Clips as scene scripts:
________________
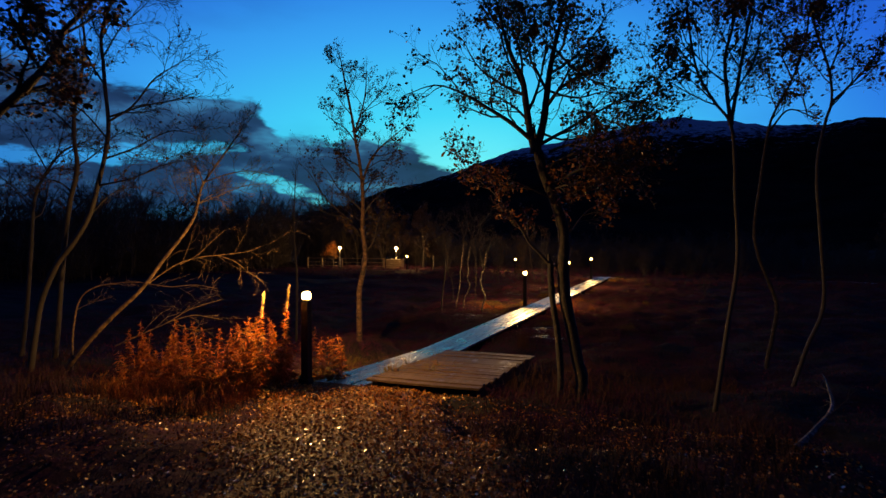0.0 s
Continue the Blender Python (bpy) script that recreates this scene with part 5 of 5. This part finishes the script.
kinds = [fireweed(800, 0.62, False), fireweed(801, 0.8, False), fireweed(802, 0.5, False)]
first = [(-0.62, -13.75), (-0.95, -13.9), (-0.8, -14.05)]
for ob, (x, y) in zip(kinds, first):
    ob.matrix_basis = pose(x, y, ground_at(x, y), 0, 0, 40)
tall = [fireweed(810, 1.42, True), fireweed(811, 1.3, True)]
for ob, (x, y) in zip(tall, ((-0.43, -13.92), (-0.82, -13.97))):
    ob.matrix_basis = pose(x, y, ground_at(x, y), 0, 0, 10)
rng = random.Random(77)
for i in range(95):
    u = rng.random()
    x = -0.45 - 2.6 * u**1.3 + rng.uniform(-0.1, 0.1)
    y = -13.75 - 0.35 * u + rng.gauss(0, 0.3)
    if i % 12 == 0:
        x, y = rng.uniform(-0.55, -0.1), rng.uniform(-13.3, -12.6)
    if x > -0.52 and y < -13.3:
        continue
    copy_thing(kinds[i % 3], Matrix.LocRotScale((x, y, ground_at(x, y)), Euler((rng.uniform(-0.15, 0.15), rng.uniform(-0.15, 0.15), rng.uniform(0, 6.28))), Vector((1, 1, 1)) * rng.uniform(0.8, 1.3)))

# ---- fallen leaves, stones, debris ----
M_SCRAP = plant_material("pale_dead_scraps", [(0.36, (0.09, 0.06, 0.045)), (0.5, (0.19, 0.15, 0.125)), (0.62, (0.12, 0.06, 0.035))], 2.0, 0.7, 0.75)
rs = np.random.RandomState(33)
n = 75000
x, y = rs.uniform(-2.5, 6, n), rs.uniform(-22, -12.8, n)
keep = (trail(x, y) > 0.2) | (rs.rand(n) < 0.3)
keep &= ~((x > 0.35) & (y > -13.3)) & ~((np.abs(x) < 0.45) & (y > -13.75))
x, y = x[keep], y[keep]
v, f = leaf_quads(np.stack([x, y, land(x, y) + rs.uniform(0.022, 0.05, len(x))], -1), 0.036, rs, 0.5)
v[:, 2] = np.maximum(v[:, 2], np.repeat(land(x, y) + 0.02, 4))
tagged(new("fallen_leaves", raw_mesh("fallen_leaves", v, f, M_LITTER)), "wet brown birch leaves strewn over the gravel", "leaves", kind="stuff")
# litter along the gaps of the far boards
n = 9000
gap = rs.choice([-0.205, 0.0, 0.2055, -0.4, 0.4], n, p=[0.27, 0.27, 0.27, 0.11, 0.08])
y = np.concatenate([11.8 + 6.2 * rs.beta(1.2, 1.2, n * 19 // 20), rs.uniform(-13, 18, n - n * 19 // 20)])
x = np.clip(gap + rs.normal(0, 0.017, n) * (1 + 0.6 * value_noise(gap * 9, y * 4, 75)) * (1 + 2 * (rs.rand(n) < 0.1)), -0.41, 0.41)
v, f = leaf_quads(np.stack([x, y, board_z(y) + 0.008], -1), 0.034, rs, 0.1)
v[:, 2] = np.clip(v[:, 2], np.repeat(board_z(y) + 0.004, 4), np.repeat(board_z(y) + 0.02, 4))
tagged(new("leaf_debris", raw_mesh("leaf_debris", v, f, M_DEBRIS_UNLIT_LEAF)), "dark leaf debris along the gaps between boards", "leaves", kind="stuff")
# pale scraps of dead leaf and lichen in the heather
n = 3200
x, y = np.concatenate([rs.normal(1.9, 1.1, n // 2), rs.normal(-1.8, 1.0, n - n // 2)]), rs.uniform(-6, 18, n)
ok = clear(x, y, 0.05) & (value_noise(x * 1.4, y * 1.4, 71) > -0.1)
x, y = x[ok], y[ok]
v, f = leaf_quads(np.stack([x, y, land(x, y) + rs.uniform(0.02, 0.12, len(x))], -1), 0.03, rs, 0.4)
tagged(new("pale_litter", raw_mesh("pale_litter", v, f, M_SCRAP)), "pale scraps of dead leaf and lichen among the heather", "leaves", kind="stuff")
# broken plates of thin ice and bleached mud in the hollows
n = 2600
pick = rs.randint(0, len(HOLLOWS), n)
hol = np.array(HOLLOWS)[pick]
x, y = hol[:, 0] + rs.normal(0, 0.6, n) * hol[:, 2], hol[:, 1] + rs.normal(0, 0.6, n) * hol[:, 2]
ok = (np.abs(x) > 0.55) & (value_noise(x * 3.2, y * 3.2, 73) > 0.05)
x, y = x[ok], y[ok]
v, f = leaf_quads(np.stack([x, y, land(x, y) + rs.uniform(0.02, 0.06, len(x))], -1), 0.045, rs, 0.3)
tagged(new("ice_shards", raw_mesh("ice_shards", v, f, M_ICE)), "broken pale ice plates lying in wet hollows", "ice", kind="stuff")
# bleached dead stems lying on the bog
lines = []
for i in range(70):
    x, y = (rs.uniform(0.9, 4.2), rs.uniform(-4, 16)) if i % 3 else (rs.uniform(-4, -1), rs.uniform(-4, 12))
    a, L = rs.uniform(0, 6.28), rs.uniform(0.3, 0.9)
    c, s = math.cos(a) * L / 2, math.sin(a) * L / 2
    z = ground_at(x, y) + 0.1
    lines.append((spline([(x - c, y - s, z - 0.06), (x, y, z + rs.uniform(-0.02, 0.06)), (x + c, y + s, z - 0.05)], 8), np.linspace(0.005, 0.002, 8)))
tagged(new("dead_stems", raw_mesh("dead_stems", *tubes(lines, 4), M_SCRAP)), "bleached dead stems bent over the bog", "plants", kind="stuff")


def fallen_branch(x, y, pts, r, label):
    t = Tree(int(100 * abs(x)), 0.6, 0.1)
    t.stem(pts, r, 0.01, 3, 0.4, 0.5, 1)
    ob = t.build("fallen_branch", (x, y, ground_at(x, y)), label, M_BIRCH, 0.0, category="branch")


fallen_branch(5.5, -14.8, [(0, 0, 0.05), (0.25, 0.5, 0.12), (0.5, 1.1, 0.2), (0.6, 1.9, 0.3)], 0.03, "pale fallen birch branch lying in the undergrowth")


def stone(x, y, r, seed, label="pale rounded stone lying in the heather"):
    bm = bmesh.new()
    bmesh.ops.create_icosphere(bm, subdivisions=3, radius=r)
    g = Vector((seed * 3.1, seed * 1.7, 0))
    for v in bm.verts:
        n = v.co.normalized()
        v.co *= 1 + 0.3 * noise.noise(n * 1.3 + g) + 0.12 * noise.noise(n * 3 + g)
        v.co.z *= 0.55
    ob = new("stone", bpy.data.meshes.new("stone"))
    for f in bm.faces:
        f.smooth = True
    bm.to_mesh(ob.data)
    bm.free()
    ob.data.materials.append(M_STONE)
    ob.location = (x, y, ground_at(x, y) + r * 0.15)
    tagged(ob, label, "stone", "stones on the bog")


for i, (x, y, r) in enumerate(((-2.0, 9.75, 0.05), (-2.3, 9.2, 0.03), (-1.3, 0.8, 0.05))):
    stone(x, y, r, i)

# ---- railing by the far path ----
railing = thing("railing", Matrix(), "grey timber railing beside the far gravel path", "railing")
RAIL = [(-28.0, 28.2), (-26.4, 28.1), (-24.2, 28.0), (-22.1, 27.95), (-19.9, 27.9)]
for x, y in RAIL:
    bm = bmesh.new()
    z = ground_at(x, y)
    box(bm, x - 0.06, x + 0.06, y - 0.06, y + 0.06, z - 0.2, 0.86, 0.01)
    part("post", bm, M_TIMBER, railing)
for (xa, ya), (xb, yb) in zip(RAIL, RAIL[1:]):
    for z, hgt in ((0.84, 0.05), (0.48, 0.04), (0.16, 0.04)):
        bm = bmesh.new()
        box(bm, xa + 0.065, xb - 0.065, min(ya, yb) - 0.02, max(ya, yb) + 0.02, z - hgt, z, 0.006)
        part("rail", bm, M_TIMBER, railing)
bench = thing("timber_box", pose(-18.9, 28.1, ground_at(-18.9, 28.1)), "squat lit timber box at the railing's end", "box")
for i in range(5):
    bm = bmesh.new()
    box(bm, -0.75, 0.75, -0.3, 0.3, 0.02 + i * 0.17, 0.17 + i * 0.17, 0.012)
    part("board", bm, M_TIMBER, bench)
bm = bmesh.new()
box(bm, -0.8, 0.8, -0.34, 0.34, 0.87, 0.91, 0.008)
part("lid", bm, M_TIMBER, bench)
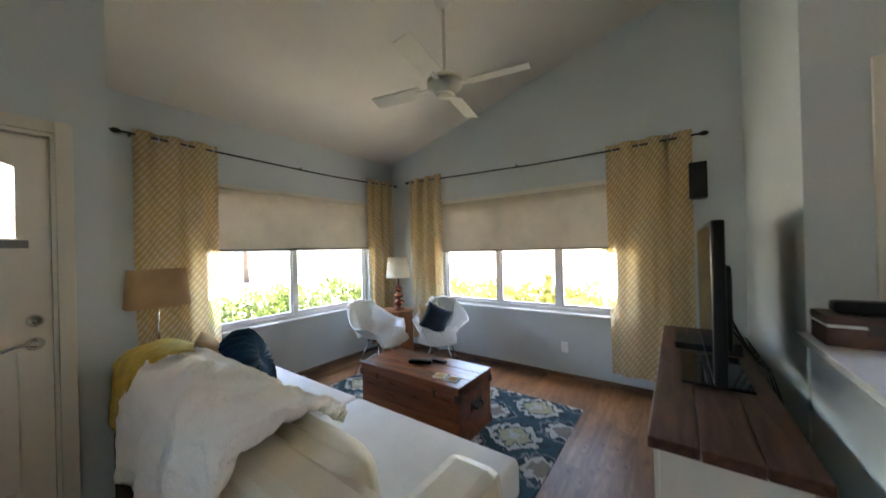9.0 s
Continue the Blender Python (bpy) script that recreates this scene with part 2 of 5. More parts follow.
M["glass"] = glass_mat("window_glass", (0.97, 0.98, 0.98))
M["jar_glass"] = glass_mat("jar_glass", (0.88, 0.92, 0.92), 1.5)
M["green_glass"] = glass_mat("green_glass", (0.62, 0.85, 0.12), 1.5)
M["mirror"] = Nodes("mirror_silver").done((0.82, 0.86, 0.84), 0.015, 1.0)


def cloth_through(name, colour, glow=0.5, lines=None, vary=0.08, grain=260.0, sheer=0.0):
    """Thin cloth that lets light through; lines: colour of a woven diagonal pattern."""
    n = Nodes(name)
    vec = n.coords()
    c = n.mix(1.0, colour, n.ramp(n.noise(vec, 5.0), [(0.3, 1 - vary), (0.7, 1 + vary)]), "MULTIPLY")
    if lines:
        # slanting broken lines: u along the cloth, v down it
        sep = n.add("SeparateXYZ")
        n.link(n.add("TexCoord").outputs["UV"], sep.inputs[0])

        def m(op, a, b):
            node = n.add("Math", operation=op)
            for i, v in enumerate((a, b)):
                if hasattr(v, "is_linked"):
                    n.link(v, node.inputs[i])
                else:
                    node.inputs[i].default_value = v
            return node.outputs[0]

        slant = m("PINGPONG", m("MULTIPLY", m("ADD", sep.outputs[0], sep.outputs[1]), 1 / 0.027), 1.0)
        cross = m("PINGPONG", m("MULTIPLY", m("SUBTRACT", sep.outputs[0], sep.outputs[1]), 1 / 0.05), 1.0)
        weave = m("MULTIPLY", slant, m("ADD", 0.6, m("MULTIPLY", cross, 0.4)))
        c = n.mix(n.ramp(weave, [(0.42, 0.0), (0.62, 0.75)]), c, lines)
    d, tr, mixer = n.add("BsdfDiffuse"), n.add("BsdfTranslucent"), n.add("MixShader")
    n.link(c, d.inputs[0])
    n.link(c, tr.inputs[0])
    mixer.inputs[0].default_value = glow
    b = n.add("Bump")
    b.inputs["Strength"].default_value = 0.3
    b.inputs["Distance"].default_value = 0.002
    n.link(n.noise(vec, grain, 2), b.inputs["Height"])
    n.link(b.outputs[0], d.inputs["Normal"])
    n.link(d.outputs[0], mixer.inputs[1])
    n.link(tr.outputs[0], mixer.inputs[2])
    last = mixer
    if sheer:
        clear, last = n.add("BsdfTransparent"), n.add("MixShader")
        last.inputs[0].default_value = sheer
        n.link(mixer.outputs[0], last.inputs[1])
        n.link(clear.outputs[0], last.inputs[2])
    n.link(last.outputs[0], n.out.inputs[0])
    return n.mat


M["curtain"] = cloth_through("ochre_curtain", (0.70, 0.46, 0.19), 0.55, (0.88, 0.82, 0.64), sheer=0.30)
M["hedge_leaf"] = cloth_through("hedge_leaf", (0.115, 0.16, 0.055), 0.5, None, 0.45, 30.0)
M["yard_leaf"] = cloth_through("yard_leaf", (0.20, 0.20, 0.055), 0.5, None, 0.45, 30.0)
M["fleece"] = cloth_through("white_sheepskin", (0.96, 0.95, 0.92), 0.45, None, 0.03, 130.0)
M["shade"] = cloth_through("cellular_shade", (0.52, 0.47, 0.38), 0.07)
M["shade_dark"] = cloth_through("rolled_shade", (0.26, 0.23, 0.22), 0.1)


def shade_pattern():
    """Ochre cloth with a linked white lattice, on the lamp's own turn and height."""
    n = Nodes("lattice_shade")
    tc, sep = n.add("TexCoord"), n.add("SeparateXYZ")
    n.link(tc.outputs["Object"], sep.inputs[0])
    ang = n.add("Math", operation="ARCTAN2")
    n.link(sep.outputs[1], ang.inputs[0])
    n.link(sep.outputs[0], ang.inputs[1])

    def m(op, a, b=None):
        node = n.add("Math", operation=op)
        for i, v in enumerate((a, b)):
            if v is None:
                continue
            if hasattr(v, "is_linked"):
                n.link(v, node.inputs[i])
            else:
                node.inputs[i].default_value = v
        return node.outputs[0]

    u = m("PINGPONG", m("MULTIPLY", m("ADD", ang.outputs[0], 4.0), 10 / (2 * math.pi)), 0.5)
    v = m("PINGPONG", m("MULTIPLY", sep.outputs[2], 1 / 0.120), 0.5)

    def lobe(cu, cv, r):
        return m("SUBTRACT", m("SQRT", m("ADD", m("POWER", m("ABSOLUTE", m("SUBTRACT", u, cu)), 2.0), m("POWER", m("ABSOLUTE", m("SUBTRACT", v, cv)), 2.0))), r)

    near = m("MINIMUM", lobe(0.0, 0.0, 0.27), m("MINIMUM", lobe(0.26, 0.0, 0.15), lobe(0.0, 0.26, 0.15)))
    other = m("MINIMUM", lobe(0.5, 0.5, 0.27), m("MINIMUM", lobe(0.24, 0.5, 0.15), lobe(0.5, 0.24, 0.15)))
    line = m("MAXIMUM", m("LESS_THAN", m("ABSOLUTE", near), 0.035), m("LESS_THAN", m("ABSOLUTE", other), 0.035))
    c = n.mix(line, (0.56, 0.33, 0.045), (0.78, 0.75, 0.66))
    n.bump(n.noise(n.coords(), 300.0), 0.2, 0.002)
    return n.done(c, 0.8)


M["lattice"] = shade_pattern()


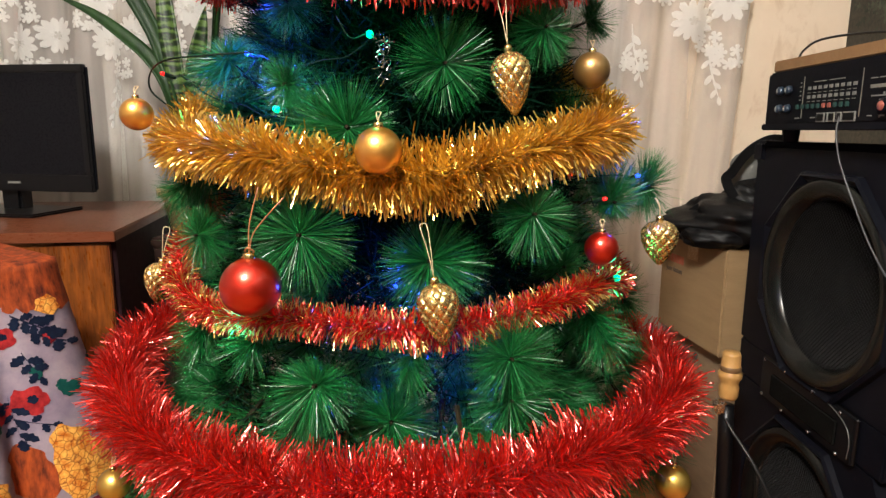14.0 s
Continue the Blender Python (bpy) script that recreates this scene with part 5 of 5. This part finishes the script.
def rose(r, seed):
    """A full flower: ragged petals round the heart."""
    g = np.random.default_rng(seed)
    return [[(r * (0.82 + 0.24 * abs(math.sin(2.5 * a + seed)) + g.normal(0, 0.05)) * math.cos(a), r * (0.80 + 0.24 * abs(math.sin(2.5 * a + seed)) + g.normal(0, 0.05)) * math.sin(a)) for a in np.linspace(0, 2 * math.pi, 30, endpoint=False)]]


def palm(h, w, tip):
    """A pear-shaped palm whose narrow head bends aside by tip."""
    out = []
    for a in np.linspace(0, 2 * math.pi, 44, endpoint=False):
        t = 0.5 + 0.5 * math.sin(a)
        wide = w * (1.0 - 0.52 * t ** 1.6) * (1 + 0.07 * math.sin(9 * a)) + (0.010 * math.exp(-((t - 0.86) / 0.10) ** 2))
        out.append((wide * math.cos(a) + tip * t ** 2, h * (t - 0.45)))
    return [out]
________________
■ WHAT IS EXPECTED ■
Without the pictures, write out the lines from the beginning of the entries through the line with "1)) * rng.uniform(0.8, 1.3)))".

■ WORKED ANSWER ■
0.0 s
Continue the Blender Python (bpy) script that recreates this scene with part 5 of 5. This part finishes the script.
kinds = [fireweed(800, 0.62, False), fireweed(801, 0.8, False), fireweed(802, 0.5, False)]
first = [(-0.62, -13.75), (-0.95, -13.9), (-0.8, -14.05)]
for ob, (x, y) in zip(kinds, first):
    ob.matrix_basis = pose(x, y, ground_at(x, y), 0, 0, 40)
tall = [fireweed(810, 1.42, True), fireweed(811, 1.3, True)]
for ob, (x, y) in zip(tall, ((-0.43, -13.92), (-0.82, -13.97))):
    ob.matrix_basis = pose(x, y, ground_at(x, y), 0, 0, 10)
rng = random.Random(77)
for i in range(95):
    u = rng.random()
    x = -0.45 - 2.6 * u**1.3 + rng.uniform(-0.1, 0.1)
    y = -13.75 - 0.35 * u + rng.gauss(0, 0.3)
    if i % 12 == 0:
        x, y = rng.uniform(-0.55, -0.1), rng.uniform(-13.3, -12.6)
    if x > -0.52 and y < -13.3:
        continue
    copy_thing(kinds[i % 3], Matrix.LocRotScale((x, y, ground_at(x, y)), Euler((rng.uniform(-0.15, 0.15), rng.uniform(-0.15, 0.15), rng.uniform(0, 6.28))), Vector((1, 1, 1)) * rng.uniform(0.8, 1.3)))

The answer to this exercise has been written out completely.